Just a few months after returning from rehab, Patrick decided that he wanted to give back and open a transitional house, more commonly known as a halfway house.
"We knew after about six months while we were there that God was calling us to use this (experience)," Patrick said. "We have guys in the house now with 20+ years of meth addiction, but they have gone through treatment. It's a good thing for them to say that they can't go back home and to say that home isn't a good place for me. We can help in that process of building a successful life, being reconnected with their families, establishing that trust with them, getting a job, being productive and paying their bills. It's part of reestablishing and learning responsibility. It's not a perfect program, but it has worked well.
"It's helped me probably more than it has ever helped them. Having that extra layer of accountability and responsibility on my end helps me stay focused."
As Heather explained, Patrick was grateful to have a support system and wanted to provide that for people who aren't as fortunate.
"Patrick was really blessed that he had a supportive environment with his family and church," Heather said. "Whereas a lot of men and women don't go back to a supportive environment and can be held accountable. He felt like it was something that was needed in Hattiesburg."

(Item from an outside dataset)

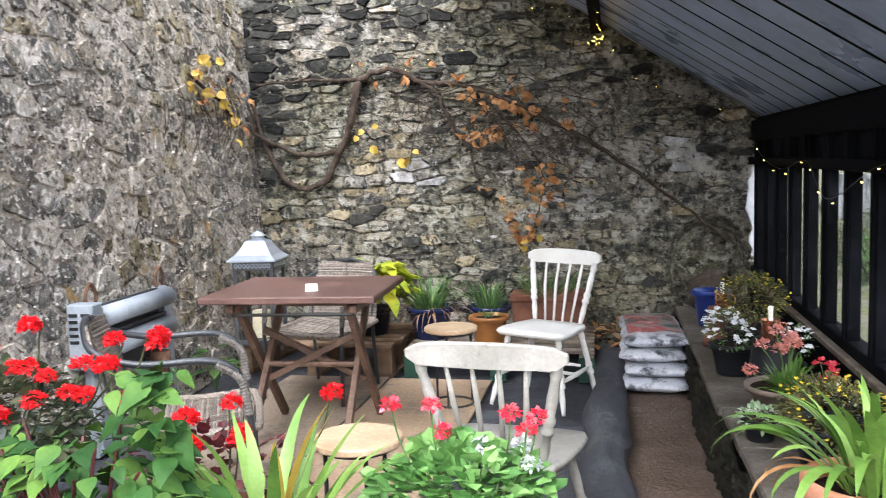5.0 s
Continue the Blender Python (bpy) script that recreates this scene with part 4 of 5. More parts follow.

After he opened the transitional house, Patrick worked different jobs but rediscovered his love for coaching while working as an adjunct professor at Southern Miss. Finally, after a long process, Patrick earned his current position at Hattiesburg. For Patrick, the whole experience has made him a better coach.
"I have developed a lot of empathy," Patrick said. "It's really helped me connect more with players and to have a greater focus on building relationships.
“It's caught my attention that this is way bigger than baseball or sports in general. I don't think prior to this that I took advantage of the role that I had as a coach to really help and develop athletes as people rather than just players."
While Patrick celebrates his four-year anniversary of graduating rehab this February and approaches his fifth year of sobriety in August, he says he is grateful for the experience because it helped mend and create relationships he never imagined.
"It's just a number," Patrick said. "What means more to me is all the relationships that have been restored and the relationships that I have been able to build through off this. People I would have never known. I've been able to be a part of their lives. That means more to me than a number.
"We are all human. We are going to screw up. That doesn't mean there is an end to it. There is always hope. Life is not over."